Law360, New York (April 19, 2016, 2:43 PM ET) — A class of as many as 1 million Americans who allegedly received robocalls offering a free cruise for taking part in a political opinion survey on Monday snagged a win from an Illinois federal judge, who said calls with prerecorded messages to cellphones were unlawful under the Telephone Consumer Protection Act.
U.S. District Judge Matthew F. Kennelly, in a 31-page order, granted partial summary judgment for the cellphone calls, saying that whether or not the robocalls offered a free cruise in addition to a survey, the tax-exempt nonprofit Economic Strategy Group and its founder, Jacob DeJongh, broke the law because calls made to the cellphone class were made without prior express consent.
“The evidence is uncontroverted that a prerecorded message was played on each call; DeJongh himself testified to this effect during his deposition,” Judge Kennelly said. “This is a violation of the TCPA, irrespective of whether the calls were made by or on behalf of a tax-exempt nonprofit, were made for a political or non-commercial purpose, or did not make reference to or play long enough to mention defendants’ vacation products.”
Judge Kennelly, however, denied the class’s motion to find Caribbean Cruise Line Inc., Vacation Ownership Marketing Tours Inc. and the Berkley Group Inc. liable for using a political campaign run by Economic Strategy Group to drum up business, saying it is a matter that must be decided by a jury.
“It is not clear at this stage of the litigation … that ESG made the calls on its own behalf or rather did so as an agent of other defendants,” Judge Kennelly said. “Indeed, plaintiffs have not moved for summary judgment on whether ESG acted as the other defendants’ authorized agent; they argue that this is a question the jury must decide.”

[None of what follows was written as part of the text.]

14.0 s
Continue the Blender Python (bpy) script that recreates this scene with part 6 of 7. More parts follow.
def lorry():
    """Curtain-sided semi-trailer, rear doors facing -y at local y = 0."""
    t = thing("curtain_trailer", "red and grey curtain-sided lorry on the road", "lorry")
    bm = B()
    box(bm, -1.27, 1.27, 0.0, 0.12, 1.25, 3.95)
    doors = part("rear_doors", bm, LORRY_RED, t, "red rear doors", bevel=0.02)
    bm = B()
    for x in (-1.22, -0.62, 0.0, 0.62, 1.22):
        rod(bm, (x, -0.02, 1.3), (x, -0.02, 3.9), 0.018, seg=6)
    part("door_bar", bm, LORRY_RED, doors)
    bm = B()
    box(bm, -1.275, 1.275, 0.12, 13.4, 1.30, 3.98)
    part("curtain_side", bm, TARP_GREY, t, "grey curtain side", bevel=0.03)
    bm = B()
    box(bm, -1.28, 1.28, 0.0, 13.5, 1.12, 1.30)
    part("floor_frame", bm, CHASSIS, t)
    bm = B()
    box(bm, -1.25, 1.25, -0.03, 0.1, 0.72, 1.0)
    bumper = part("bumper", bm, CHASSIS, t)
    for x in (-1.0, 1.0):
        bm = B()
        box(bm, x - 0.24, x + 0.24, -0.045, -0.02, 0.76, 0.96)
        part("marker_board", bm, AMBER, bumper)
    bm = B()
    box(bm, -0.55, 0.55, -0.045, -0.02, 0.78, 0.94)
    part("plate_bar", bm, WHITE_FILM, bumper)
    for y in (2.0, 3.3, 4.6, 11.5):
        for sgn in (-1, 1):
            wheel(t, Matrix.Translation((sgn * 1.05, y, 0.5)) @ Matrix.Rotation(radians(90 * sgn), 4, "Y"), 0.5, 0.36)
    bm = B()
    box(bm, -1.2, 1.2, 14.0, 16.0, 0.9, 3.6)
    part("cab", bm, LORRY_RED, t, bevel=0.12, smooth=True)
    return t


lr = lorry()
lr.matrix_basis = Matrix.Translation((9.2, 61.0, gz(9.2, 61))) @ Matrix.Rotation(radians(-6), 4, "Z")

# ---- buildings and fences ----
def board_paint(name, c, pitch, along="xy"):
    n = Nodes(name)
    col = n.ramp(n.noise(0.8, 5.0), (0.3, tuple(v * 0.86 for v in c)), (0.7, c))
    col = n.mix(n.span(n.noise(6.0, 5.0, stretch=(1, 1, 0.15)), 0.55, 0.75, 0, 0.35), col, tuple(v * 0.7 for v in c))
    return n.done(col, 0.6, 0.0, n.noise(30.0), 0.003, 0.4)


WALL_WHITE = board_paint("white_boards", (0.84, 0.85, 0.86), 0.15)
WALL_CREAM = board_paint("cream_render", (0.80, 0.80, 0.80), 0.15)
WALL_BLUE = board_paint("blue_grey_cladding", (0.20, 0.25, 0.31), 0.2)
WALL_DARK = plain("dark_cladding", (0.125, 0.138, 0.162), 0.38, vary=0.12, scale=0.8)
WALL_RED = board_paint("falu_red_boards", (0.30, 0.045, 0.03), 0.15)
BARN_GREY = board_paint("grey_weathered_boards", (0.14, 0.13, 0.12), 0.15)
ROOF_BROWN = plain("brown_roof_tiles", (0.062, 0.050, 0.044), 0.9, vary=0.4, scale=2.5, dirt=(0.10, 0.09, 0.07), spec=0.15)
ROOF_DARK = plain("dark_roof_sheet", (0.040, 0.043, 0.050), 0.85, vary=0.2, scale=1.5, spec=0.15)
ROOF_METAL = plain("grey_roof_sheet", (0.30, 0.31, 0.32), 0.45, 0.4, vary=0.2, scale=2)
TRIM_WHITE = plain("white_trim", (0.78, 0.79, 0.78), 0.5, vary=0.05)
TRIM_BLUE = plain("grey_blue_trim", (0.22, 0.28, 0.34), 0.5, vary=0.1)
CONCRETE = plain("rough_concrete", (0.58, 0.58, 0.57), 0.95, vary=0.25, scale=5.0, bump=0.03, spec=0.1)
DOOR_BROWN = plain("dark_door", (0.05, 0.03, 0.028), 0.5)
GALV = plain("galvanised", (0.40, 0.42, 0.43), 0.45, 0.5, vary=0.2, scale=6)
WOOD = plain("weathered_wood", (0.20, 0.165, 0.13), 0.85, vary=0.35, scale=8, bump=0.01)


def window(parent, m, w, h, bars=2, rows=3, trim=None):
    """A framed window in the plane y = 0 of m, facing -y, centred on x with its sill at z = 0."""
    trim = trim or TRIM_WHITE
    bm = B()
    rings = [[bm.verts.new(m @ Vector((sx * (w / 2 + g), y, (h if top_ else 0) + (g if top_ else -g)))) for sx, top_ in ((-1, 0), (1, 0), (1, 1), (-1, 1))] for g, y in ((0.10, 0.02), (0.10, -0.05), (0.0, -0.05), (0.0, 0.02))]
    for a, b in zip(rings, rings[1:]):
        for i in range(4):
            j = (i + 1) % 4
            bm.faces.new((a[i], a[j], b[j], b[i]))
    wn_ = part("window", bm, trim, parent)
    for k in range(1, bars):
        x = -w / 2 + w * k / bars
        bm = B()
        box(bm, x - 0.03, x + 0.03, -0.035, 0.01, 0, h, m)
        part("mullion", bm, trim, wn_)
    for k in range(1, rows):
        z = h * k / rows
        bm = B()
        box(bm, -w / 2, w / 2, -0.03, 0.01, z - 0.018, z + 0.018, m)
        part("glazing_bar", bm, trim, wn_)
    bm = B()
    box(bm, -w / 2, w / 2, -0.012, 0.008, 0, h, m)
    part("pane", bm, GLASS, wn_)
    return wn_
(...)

The judge also denied defendants’ motions for summary judgment and set an April 25 status hearing to discuss a schedule for further proceedings, including a trial date.
The class, certified in 2014 for members who allegedly received the calls on either their cell or landline phones, said Nov. 23 that its claims of a TCPA violation are clear and a jury should resolve direct or indirect liability for each defendant.

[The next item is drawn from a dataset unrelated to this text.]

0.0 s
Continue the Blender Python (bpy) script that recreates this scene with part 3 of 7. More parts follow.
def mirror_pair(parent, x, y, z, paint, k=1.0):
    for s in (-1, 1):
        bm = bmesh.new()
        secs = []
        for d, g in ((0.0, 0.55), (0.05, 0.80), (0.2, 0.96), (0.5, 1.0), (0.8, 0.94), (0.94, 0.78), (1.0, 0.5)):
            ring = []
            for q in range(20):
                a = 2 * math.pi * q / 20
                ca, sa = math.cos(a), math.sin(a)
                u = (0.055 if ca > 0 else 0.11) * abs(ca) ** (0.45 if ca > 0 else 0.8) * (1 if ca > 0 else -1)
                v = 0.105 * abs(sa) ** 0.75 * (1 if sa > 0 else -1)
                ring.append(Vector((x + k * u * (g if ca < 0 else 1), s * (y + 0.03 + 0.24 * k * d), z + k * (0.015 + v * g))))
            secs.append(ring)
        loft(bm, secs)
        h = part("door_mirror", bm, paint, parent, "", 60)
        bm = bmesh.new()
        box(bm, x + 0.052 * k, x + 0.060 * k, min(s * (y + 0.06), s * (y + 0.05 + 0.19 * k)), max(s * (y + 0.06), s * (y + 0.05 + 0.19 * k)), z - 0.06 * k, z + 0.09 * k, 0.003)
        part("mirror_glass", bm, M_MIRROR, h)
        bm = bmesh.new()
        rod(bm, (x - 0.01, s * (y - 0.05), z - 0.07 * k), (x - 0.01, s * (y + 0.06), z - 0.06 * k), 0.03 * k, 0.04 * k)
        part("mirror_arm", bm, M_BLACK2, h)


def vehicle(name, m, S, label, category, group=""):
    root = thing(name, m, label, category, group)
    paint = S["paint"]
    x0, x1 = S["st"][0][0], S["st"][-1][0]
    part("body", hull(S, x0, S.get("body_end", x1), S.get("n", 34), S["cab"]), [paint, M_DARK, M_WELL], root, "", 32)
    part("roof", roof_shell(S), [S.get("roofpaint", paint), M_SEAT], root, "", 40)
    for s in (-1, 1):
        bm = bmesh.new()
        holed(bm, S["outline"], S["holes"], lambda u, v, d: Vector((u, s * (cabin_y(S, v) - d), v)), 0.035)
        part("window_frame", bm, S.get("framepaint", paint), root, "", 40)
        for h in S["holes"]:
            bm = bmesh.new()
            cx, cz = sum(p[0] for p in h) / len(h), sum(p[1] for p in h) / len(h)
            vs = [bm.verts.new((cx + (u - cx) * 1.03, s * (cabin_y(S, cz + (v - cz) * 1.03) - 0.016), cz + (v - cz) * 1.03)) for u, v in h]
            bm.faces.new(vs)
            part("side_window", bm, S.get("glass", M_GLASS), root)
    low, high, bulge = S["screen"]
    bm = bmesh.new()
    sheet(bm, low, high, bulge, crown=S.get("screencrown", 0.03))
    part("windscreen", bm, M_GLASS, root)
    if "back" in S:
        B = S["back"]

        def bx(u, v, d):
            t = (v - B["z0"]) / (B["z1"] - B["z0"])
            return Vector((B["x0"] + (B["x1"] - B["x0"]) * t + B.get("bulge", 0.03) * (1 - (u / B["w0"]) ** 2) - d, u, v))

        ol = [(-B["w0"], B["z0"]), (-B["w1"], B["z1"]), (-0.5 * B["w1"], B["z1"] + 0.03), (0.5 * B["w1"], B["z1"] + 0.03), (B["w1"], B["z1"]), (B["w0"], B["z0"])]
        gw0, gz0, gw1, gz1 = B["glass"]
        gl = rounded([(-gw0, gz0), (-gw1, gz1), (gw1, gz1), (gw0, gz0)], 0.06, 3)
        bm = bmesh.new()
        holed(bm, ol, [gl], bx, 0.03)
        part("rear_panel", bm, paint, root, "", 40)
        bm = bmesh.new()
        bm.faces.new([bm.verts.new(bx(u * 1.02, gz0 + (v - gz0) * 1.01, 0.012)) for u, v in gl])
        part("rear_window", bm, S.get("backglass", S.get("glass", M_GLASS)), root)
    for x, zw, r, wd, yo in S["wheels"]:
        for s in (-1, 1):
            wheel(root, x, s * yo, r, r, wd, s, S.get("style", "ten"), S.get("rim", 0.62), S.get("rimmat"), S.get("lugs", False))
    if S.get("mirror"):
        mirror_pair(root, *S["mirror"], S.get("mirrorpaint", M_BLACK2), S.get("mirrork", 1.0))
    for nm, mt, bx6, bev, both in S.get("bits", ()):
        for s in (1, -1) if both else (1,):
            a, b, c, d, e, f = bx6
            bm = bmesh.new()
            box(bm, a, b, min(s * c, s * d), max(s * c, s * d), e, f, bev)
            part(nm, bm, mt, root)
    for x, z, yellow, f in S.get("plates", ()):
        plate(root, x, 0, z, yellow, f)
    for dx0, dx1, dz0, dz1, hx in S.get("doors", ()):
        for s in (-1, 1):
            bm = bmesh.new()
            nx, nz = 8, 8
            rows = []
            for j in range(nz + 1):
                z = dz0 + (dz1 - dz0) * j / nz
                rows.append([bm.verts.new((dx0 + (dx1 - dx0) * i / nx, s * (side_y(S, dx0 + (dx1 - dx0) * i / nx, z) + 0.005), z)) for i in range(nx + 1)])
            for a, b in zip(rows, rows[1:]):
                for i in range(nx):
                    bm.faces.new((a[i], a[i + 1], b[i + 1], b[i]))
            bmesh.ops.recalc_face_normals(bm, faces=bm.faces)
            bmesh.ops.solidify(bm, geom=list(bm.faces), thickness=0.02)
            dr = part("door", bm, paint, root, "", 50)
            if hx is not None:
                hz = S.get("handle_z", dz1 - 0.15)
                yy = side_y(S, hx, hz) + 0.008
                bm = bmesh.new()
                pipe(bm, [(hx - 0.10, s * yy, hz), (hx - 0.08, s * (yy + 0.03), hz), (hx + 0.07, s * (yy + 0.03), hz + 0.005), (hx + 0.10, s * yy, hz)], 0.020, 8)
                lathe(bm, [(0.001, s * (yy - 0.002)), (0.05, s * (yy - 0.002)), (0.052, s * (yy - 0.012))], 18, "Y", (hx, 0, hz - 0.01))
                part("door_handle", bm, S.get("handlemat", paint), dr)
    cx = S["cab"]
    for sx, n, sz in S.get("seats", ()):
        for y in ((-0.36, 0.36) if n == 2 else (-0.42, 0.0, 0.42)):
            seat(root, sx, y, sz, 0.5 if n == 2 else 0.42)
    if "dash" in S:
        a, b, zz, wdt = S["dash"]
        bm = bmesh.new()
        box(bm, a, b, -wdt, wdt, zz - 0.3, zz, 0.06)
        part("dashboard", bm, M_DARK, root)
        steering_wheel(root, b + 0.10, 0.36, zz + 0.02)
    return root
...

At the same time, Caribbean Cruise, Vacation Ownership Marketing Tours — which the class representatives accuse of being a shell company of Caribbean’s — and timeshare company the Berkley Group, which are accused of together participating in the alleged violations, filed motions to drop the claims against them in the case.
The class complaint alleges the defendants violated the TCPA by using an autodialer and an artificial or prerecorded voice over the course of about one year to call more than 1 million people’s cell and landline phones throughout the United States from the ESG organization, requesting their participation in various short political surveys.
“Every one of these calls featured prerecorded messages, some or all of which offered recipients an incentive to participate: if they would briefly answer a handful of questions regarding their satisfaction with Congress and the president or their perspectives on certain issues of national concern, they would be eligible for a ‘free cruise to the Bahamas,’” according to the judge’s order.
Upon completing the survey, call recipients were asked if they wanted to learn more about their prize, said the complaint filed in May 2012. The name of the cruise provider was not mentioned in the prerecorded messages, but people who chose to learn more were transferred to a Florida company that markets and sells cruise and vacation packages to consumers.
Although the cruise was said to be free, representatives requested call recipients’ credit card numbers and told them they would be responsible for taxes, port fees, and gratuities, as well as the cost of any upgraded amenities or activities during their trip, the plaintiffs said. Participants who opted for the cruise were also offered an upgraded package that would require them to take a timeshare tour at a Berkley vacation village, but Berkley’s name was never mentioned during these phone calls, the plaintiffs said.
Loevy & Loevy lawyer Scott Rauscher, who represents the class, said Tuesday in an email that the plaintiffs are pleased with the court’s opinion and look forward to a trial.
Representatives for the plaintiffs did not immediately respond Tuesday to requests for comment.
The class is represented by Jay Edelson, Rafey S. Balabanian and Eve-Lynn J. Rapp ofEdelson PC and Jonathan I. Loevy, Scott R. Rauscher and Michael I. Kanovitz of Loevy & Loevy.
The Berkley Group Inc. is represented by Brian Patrick O’Meara of Forde Law Offices LLP and M. Peebles Harrison of Rose Harrison & Gilreath PC.
Caribbean Cruise Line Inc. and Vacation Ownership Marketing Tours Inc. are represented by Richard W. Epstein and Jeffrey A. Backman of Greenspoon Marder PA and by Timothy A. Hudson of Tabet DiVito Rothstein LLC.
The case is Gerardo Aranda et al. v. Caribbean Cruise Line Inc. et al., case number 1:12-cv-04069, in the U.S. District Court for the Northern District of Illinois, Eastern Division.